— start of Stored rows —
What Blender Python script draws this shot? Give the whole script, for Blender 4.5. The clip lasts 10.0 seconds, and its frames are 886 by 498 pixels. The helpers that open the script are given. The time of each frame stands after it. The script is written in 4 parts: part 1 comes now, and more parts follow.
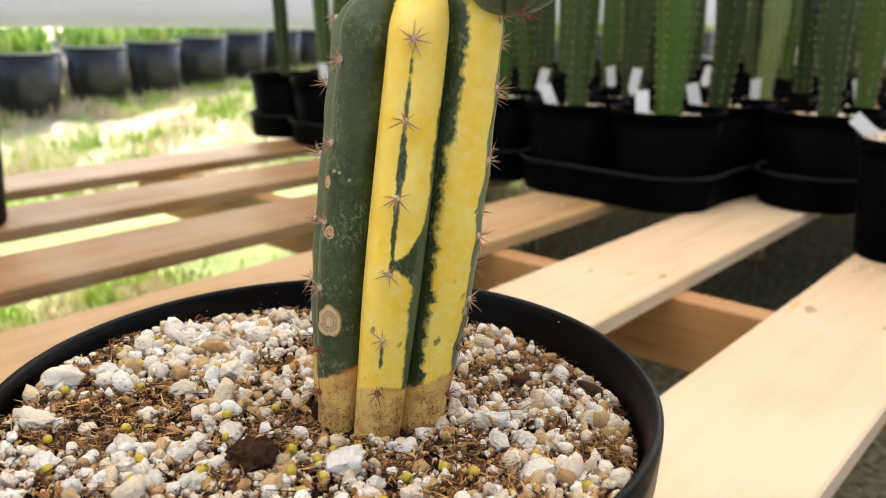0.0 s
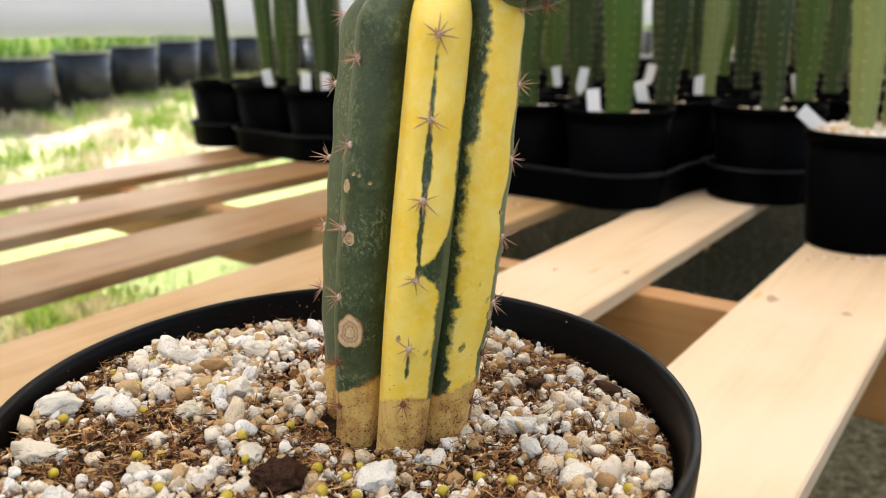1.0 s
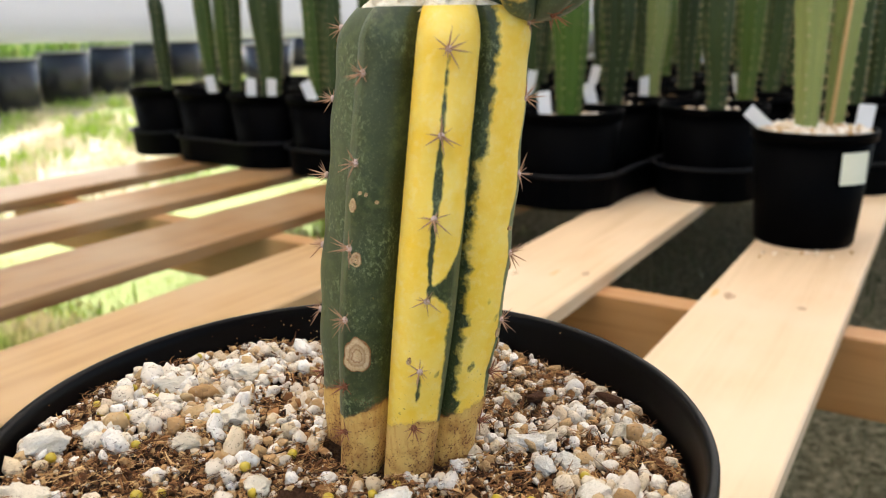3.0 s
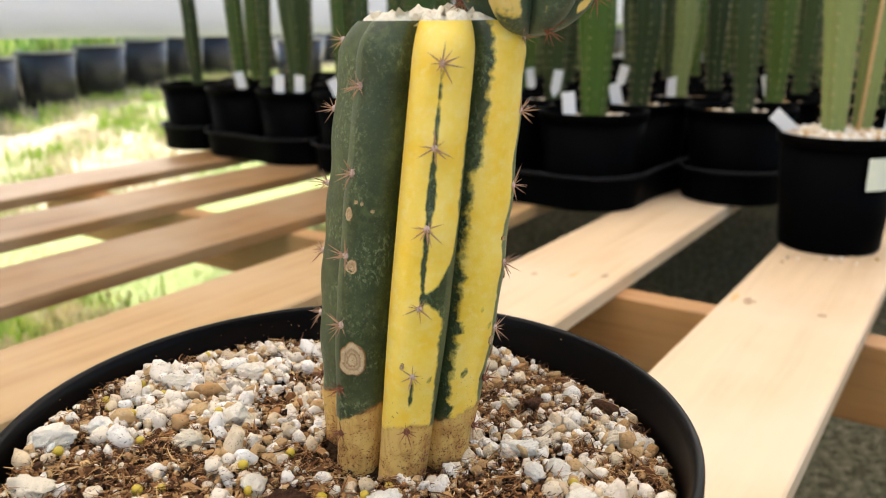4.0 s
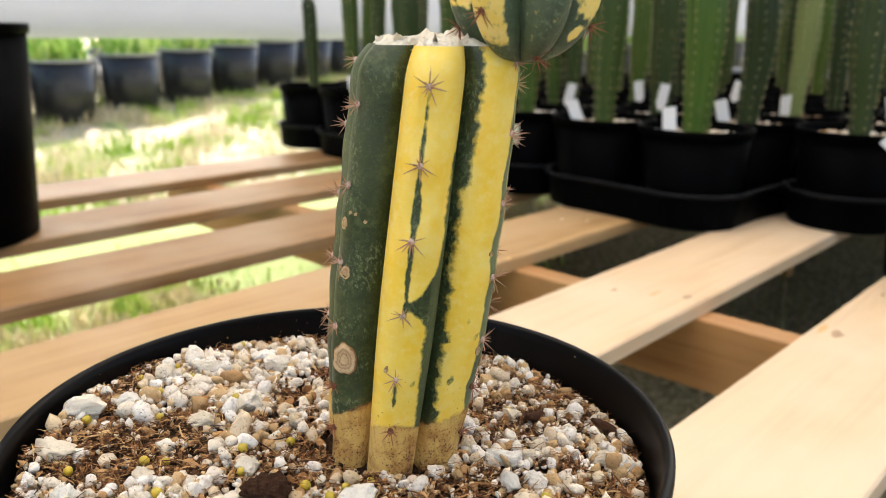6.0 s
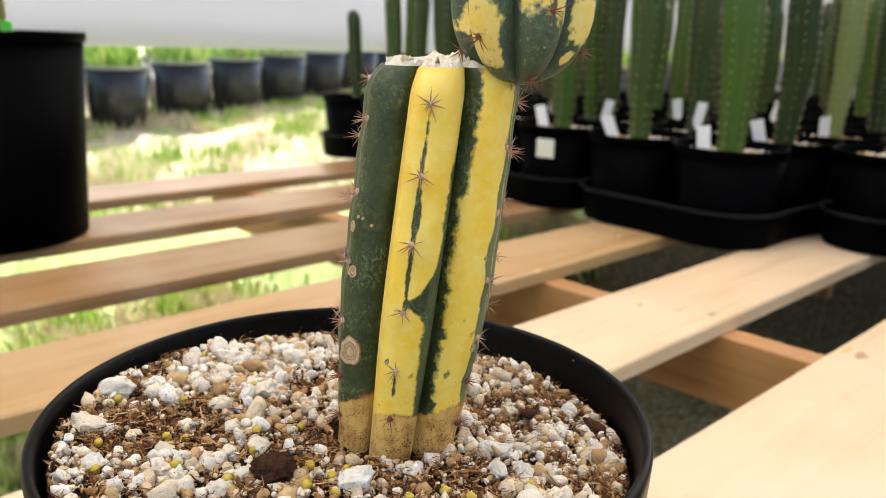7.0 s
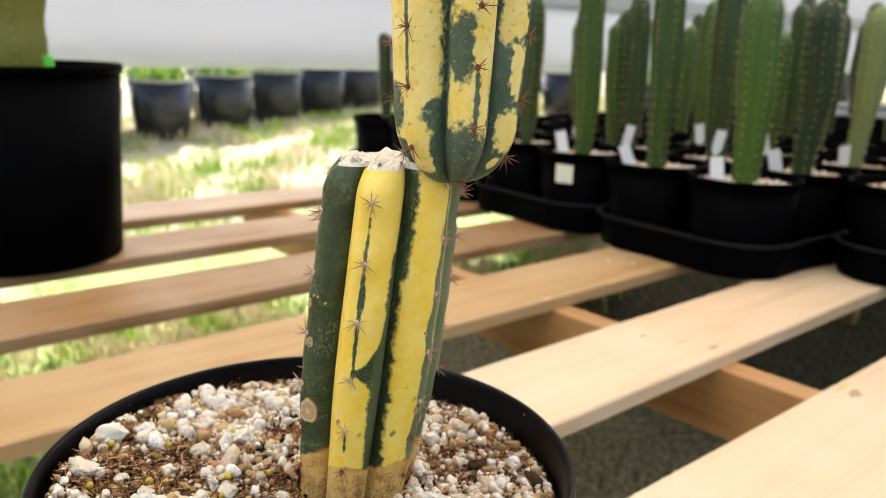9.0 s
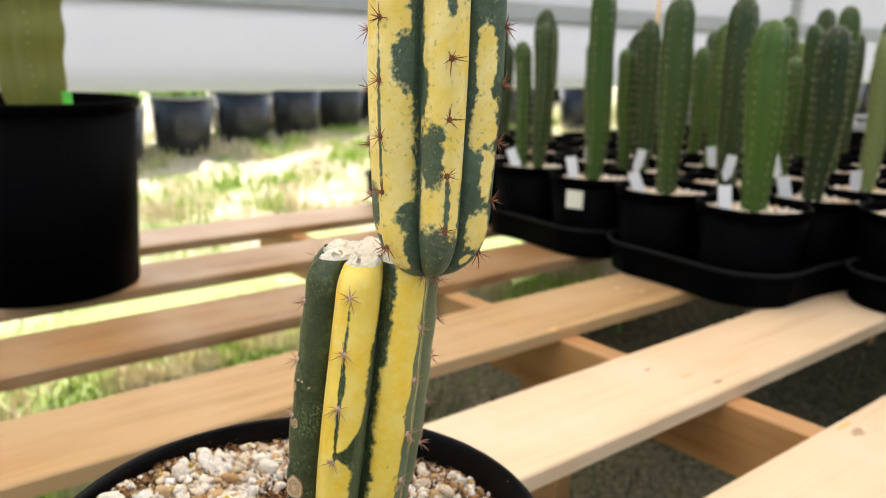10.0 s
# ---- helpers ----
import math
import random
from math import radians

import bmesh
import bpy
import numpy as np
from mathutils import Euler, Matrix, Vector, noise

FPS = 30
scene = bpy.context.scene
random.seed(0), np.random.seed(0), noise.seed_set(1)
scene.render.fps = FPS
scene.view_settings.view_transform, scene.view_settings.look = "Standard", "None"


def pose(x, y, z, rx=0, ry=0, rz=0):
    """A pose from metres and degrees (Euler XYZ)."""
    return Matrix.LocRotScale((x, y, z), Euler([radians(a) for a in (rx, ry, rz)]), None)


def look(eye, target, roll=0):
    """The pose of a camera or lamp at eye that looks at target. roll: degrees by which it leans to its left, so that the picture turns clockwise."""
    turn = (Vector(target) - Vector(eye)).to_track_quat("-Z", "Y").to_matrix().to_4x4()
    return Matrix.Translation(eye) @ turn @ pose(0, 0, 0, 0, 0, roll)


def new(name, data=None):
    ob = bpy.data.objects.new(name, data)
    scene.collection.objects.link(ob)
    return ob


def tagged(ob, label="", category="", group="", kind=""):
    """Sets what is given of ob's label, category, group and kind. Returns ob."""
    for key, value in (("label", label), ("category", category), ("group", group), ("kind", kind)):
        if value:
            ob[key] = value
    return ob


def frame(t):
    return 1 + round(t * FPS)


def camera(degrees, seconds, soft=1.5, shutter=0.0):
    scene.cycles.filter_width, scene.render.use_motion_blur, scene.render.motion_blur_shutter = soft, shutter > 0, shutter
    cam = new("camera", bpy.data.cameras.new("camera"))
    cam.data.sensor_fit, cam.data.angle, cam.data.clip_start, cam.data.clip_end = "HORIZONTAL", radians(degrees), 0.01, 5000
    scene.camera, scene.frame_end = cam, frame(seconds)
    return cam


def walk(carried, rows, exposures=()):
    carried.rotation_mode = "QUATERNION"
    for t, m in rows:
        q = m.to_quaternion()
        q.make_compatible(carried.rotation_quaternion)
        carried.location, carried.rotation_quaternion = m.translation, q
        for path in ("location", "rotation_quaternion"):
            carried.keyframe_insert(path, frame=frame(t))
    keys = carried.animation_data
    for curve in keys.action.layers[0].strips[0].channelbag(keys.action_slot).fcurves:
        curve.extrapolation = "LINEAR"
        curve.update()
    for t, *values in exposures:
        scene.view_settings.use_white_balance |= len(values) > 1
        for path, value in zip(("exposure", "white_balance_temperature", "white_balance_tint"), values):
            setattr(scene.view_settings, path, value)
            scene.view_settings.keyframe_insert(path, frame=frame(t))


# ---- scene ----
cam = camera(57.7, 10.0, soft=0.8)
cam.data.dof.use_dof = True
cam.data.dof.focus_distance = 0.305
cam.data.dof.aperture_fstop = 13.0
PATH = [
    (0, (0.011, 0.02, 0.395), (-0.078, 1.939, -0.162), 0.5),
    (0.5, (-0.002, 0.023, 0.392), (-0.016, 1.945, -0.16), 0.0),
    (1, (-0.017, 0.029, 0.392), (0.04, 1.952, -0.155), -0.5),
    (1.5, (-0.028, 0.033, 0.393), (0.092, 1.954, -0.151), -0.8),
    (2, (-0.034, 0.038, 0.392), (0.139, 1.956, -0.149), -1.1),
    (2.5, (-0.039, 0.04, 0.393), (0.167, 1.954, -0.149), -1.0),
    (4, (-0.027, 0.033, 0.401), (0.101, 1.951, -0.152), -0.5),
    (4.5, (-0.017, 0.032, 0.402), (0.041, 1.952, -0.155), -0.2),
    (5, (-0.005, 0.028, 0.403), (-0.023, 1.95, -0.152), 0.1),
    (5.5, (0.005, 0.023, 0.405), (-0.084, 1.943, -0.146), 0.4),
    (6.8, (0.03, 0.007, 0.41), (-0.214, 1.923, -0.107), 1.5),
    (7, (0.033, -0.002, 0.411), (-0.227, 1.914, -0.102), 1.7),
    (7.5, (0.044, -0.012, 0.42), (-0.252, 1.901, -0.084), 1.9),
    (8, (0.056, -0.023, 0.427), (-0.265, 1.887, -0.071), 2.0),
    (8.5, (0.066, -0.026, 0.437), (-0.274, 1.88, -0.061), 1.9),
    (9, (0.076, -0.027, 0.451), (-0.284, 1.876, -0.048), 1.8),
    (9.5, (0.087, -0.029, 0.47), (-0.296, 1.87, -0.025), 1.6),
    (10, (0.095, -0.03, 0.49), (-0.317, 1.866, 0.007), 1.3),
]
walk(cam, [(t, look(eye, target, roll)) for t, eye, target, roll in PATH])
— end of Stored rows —
— start of Stored rows —
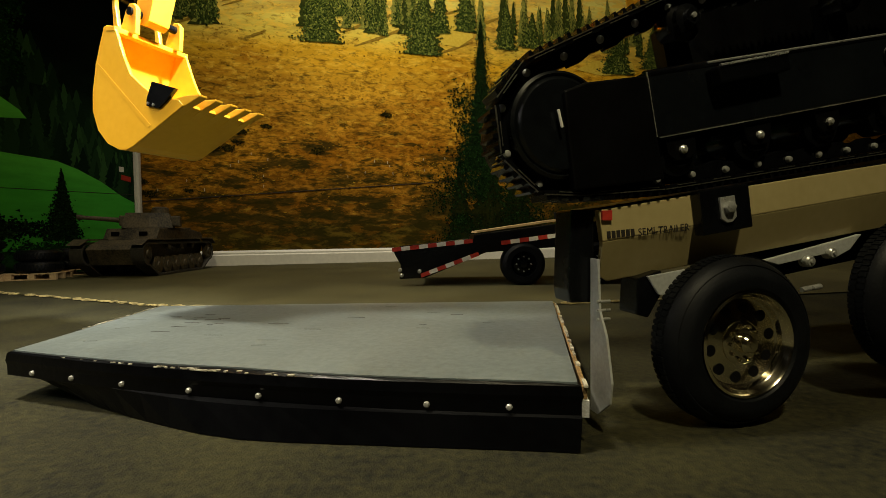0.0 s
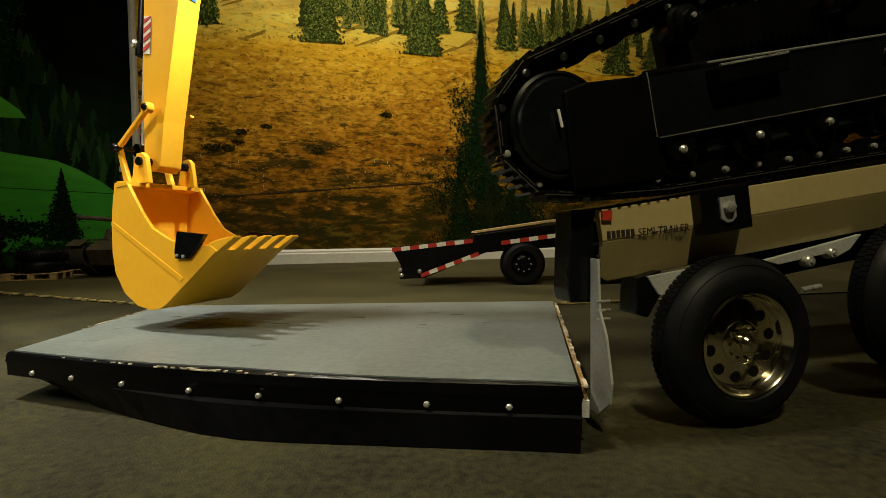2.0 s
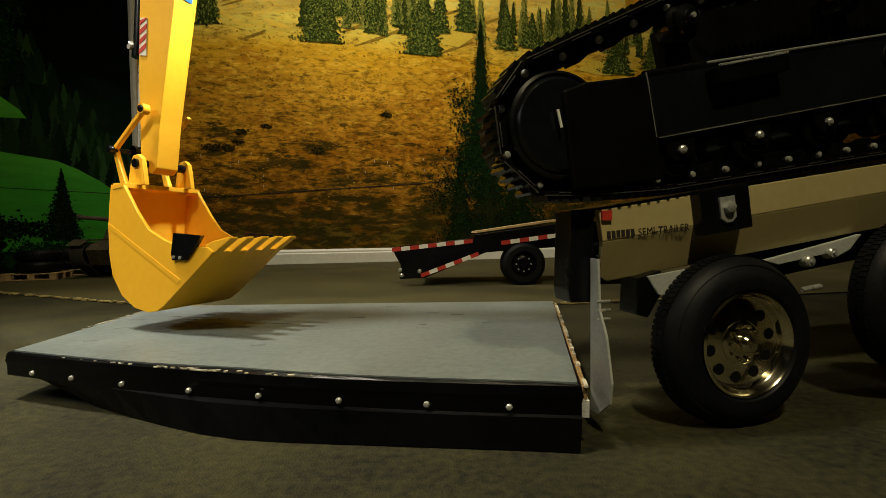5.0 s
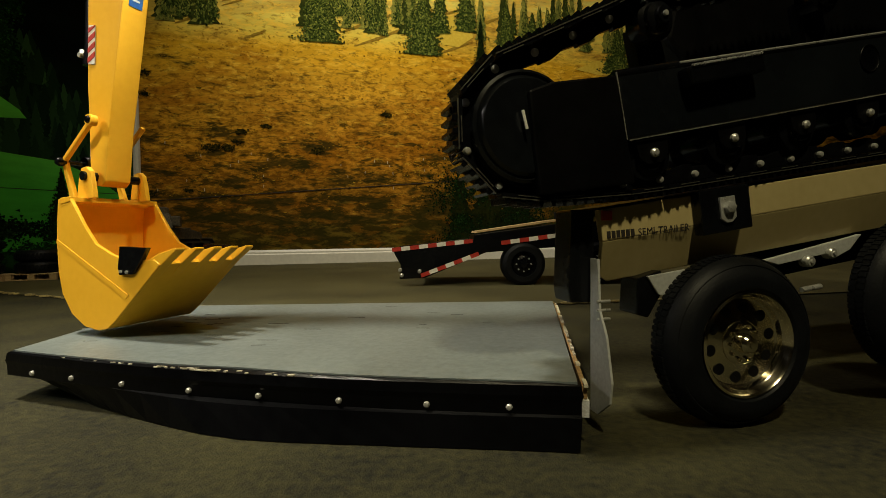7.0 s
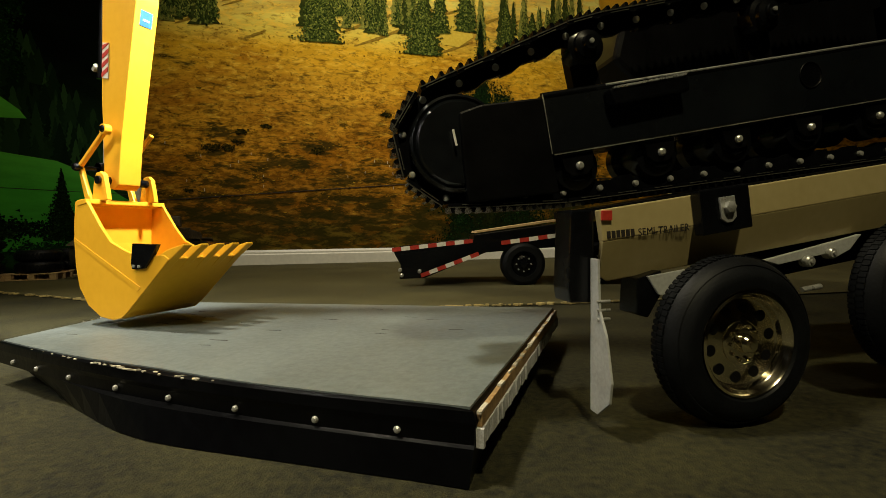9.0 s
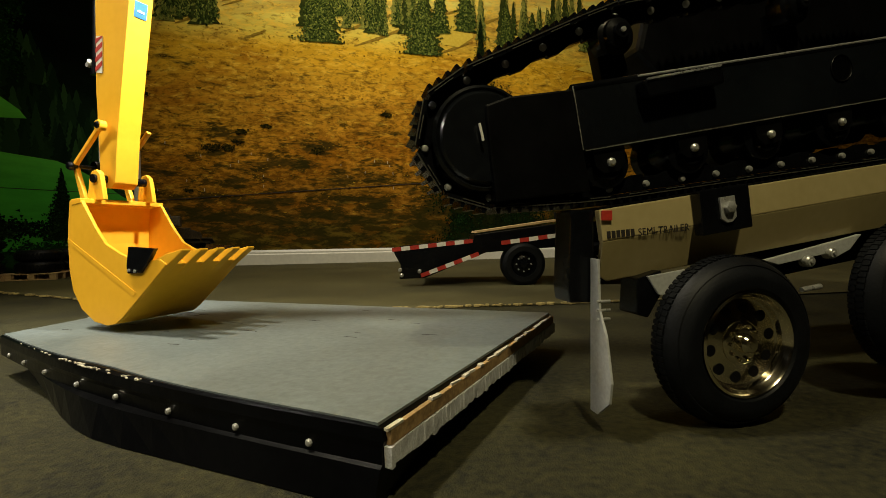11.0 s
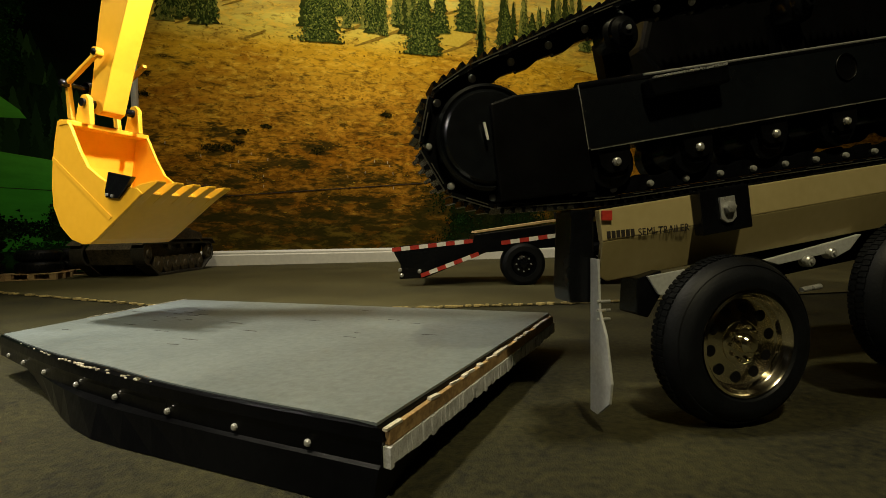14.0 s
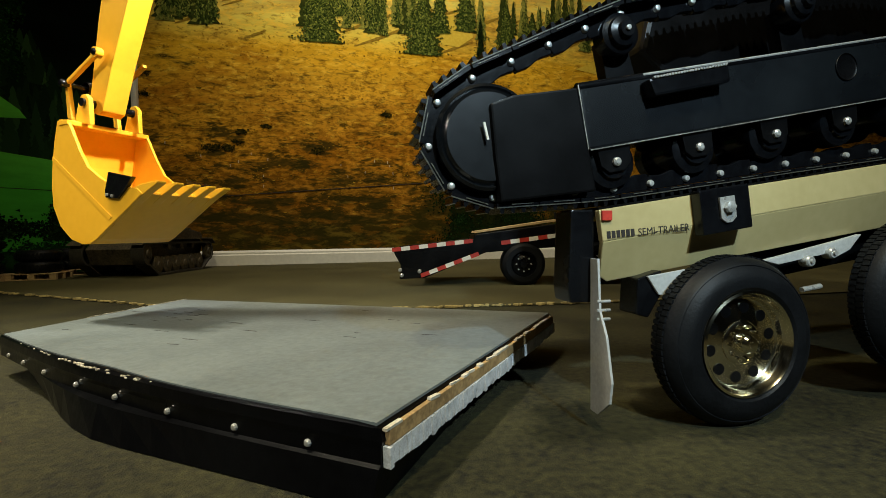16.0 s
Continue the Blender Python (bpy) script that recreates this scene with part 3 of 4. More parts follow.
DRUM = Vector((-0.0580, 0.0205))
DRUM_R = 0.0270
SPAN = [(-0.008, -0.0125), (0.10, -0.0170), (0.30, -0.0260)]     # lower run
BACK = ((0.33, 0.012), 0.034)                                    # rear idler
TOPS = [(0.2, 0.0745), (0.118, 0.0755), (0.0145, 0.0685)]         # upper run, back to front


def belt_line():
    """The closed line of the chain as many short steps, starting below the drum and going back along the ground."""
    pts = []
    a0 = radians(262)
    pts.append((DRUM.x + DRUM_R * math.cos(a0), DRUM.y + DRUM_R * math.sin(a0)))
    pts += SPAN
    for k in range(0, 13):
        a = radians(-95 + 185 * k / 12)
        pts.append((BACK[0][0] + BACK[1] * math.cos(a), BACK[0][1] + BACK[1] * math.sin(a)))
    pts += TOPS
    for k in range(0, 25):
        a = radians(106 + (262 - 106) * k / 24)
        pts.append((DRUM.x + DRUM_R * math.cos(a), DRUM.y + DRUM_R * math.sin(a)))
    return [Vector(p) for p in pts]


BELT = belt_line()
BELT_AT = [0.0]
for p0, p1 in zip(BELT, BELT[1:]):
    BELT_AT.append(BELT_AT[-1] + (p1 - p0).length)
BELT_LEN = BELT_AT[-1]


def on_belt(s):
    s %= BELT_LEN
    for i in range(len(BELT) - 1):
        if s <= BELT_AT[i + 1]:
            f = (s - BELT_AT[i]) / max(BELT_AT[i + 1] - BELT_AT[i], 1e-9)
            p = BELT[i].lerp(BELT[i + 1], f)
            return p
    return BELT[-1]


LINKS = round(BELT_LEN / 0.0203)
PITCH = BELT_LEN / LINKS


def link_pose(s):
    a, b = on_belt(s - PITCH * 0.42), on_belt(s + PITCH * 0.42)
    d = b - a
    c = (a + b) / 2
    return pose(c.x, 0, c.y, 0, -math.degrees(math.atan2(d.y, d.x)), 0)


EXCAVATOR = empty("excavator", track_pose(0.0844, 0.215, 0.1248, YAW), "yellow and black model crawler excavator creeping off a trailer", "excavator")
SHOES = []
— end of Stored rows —
### Given task
From the line with "scene.collection.objects.link(ob)" through the line with "what is given", set down every line exactly and nothing besides.

### Result of this task
    scene.collection.objects.link(ob)
    return ob


def tagged(ob, label="", category="", group="", kind=""):
    """Sets what is given of ob's label, category, group and kind. Returns ob."""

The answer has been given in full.